My grandmothers funeral was yesterday.

Do you know what the day before that was? Devil May Cry 5 got released. I’ve been playing the Devil May Cry series since I was a teenager: I’ve been dreaming of it since before that. The earliest screenshots captured some part of my imagination. Today I still remember exactly the layout of a magazine where Hideki Kamiya (the director of the first game) talked about how Dante was based on Cobra from Space Adventure Cobra.

Why do we like these things so much? Well, because they represent a part of us. They inform some part of who we are, as much as the people that make them are putting themselves out there for the rest of us to digest. I look at Devil May Cry differently now as an adult than I did as a teenager.

Here’s a theory about why people love things: because we want them to reflect who we are, and we want to reflect what we believe they mean. To me, Devil May Cry is all about style and panache, enjoying the moment and living for everything you can. It’s been influenced by different directors the entire time it’s been around as a franchise, and yet that core message has always gotten through to me.

Devil May Cry 5 is a friend returning after a long time of being gone. They have changed their hair, maybe they’ve changed their body to be the one they wish it’d been since they were born. Now, they’ve got tattoos and a partner they care for. No matter who they were before, this is who they are now. I’m different too: parts of this game no longer appeal to me. Parts, I try to like just because I want to enjoy the rest of the game.

It’s Devil May Cry.” I’ll tell myself, even as I know I feel shitty that a woman is reduced to eye-candy.

Later, I’ll repeat that to myself when I get stuck playing as a character when I’d rather be playing as someone else. It may not be my vision of how the series should be, but then again I never had control over that anyway. All I can do is try to get as much enjoyment out of it as possible.

The series offered me an escape from the mundane life of growing up in a rural area. Now, the series gives me an escape from dealing with the fact that someone who was around the entire time I grew up is no longer with us, in any material sense. If only yellow orbs worked on real people, I wonder – is that joke too dark? (it’s not!* -editor)

Devil May Cry has outlived a member of my family. One day, if the corporate masters have their way, Devil May Cry will probably be around after I am gone. That’s all I can keep thinking about.

I keep getting older, but Devil May Cry can stay as young and virile as the company that makes it can keep finding directors who share a similar vision to their predecessors. I’m not so lucky, and the only DLC i’m looking forward to is a fucking coffin.

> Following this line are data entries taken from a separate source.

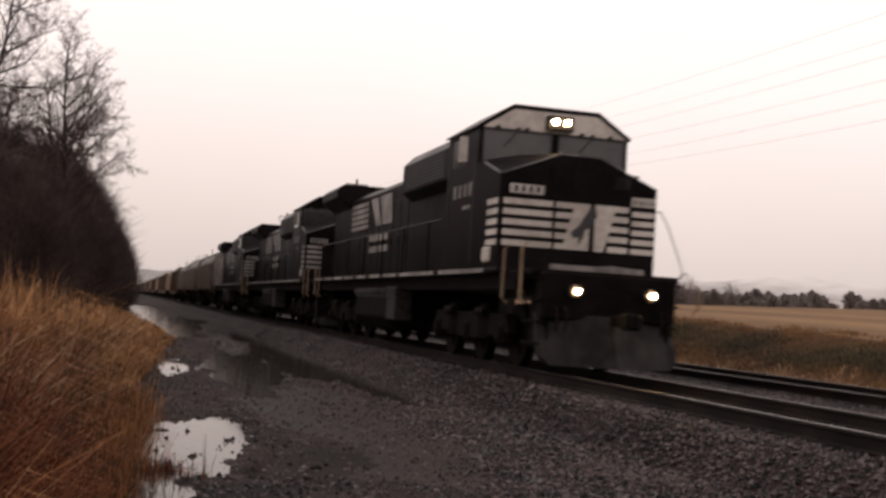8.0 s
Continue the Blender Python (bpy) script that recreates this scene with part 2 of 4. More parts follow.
def height(x, y):
    x, y = np.asarray(x, float), np.asarray(y, float)
    lane = WATER + 0.022 + 0.014 * wave(x, y, 1.1, 3) + 0.007 * wave(x, y, 5, 4)
    lane = lane - dent(x, y, HOLLOWS) + dent(x, y, MOUNDS)
    # ballast shoulder towards the rails
    up = smooth(-2.1 + 0.1 * wave(x * 0, y, 0.6, 5), -1.3, x)
    z = lane * (1 - up) + (-0.19 + 0.012 * wave(x, y, 4, 6)) * up
    # far shoulder, ditch and bank up to the field
    far = smooth(5.9, 7.2, x)
    z = z * (1 - far) + (-0.46 + 0.05 * wave(x, y, 0.5, 7)) * far
    bank = smooth(8.5, 15.5, x + 0.5 * wave(x, y, 0.25, 8))
    z = z * (1 - bank) + (field_level(y) + 0.05 * wave(x, y, 0.2, 9)) * bank
    # the field climbs gently to the woods
    u = np.clip(x - 17, 0, 330)
    z = z + (0.012 + 0.023 * smooth(30, 200, y)) * u
    # verge under the tall grass and the thicket
    verge = smooth(0.1, -1.6, x - lane_edge(y) + 0.2 * wave(x, y, 0.7, 10))
    z = z + verge * 0.2 + smooth(-9, -14, x) * 0.4
    return z


def strip(edges):
    return np.concatenate([np.linspace(a, b, k, endpoint=False) for a, b, k in edges] + [[edges[-1][1]]])


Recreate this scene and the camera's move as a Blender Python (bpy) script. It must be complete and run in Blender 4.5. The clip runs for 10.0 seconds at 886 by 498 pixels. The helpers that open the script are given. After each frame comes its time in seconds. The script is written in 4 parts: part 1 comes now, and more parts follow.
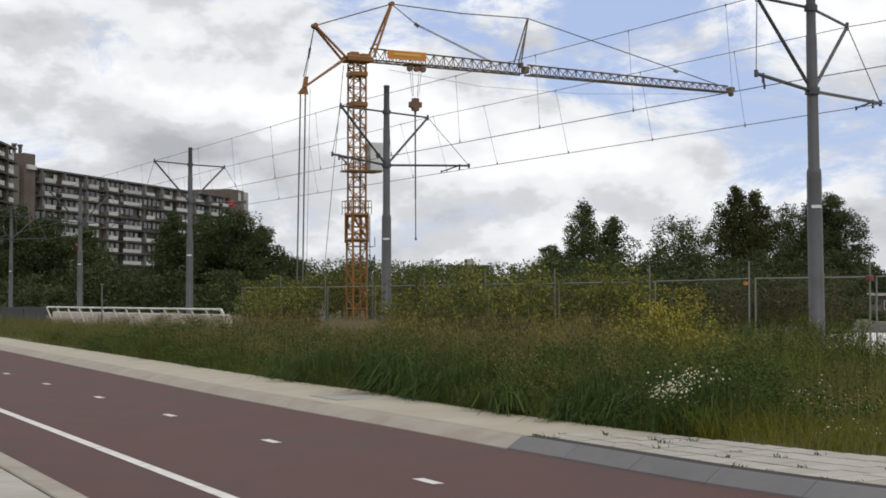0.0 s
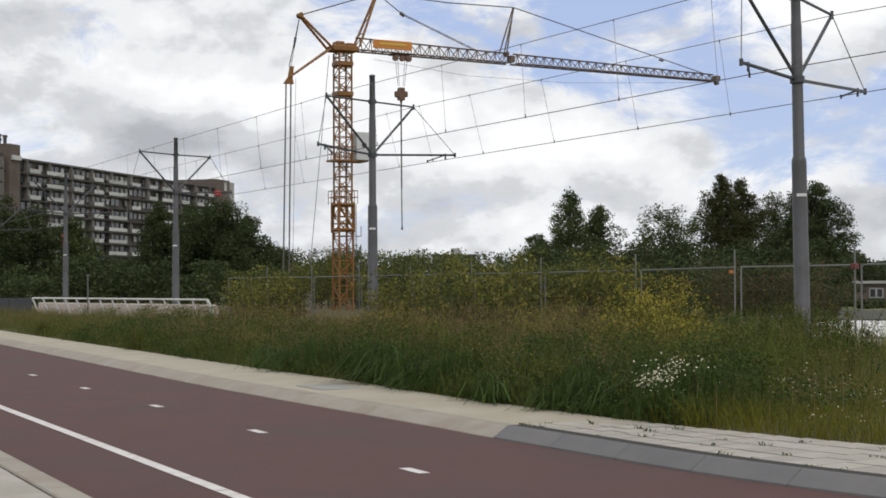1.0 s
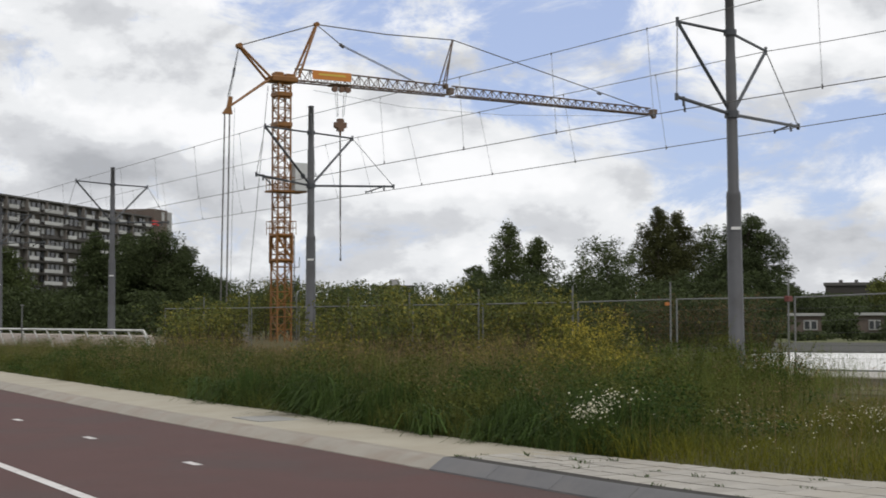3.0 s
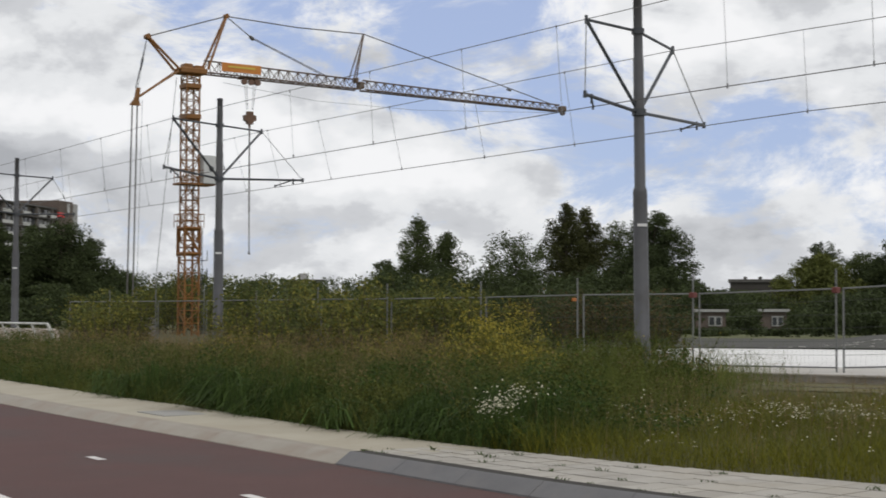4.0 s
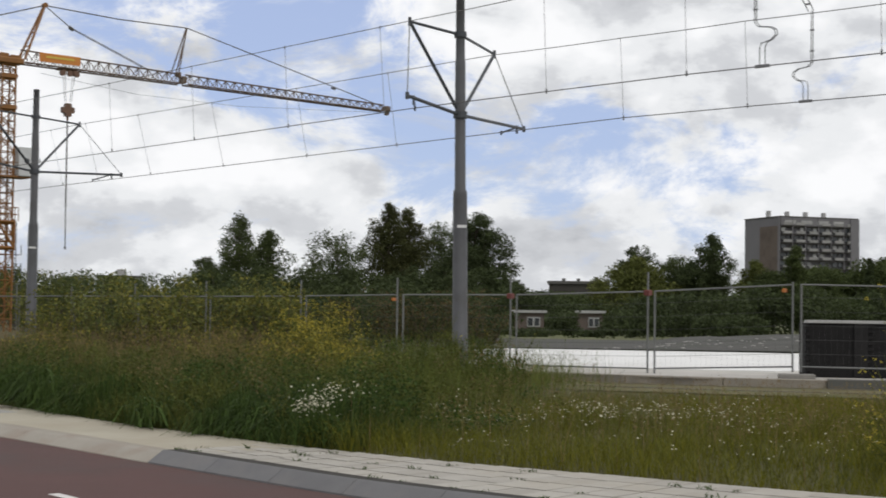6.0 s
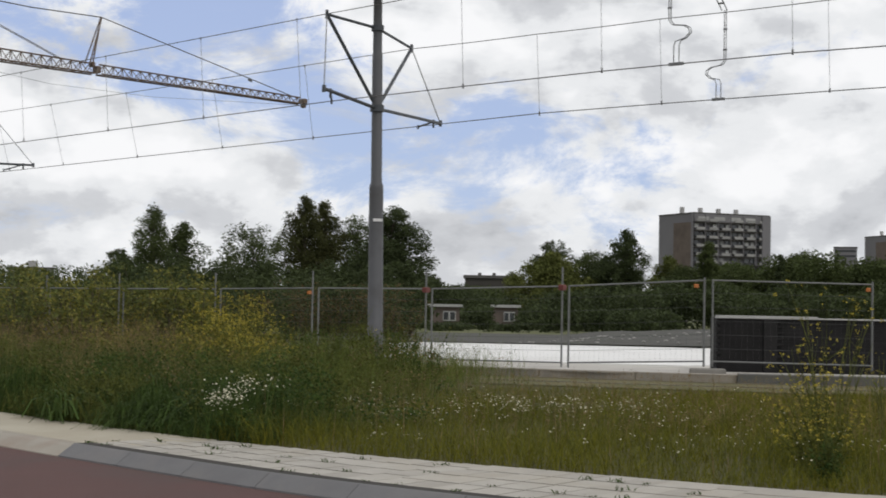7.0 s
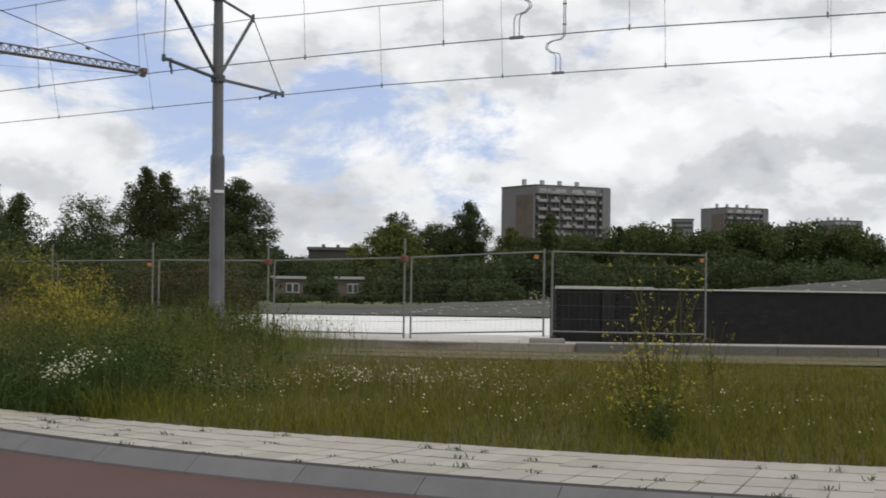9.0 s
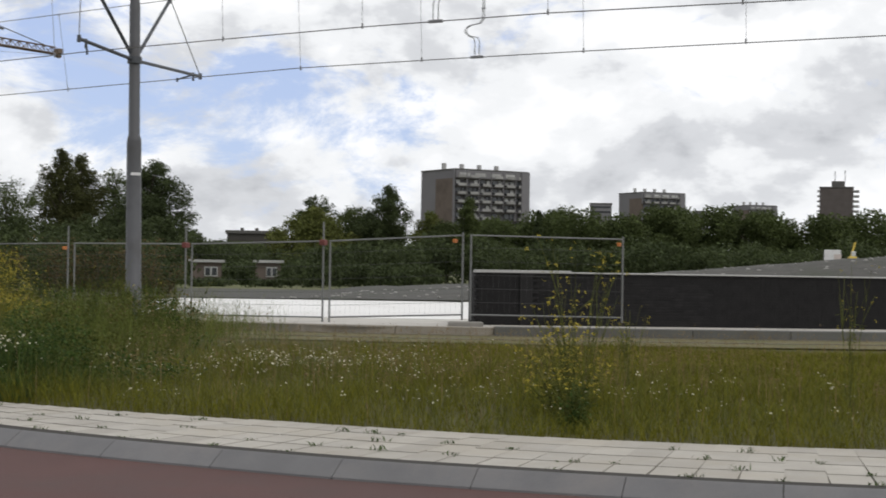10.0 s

Can something keep appealing to us as it gets older? Now that this series has tattoos and smokes cigarettes (while playfully reminding us it doesn’t want us to share the habit)? I don’t know. I know that we’ll all keep getting older, and the things that we love will too. Maybe we’ll outgrow them, and I kind of hope most of us do. You can’t discover what’s new unless you outgrow the things you grew up with.

As for me and escapism? Well, now I’ve got new things I need to take my mind off of.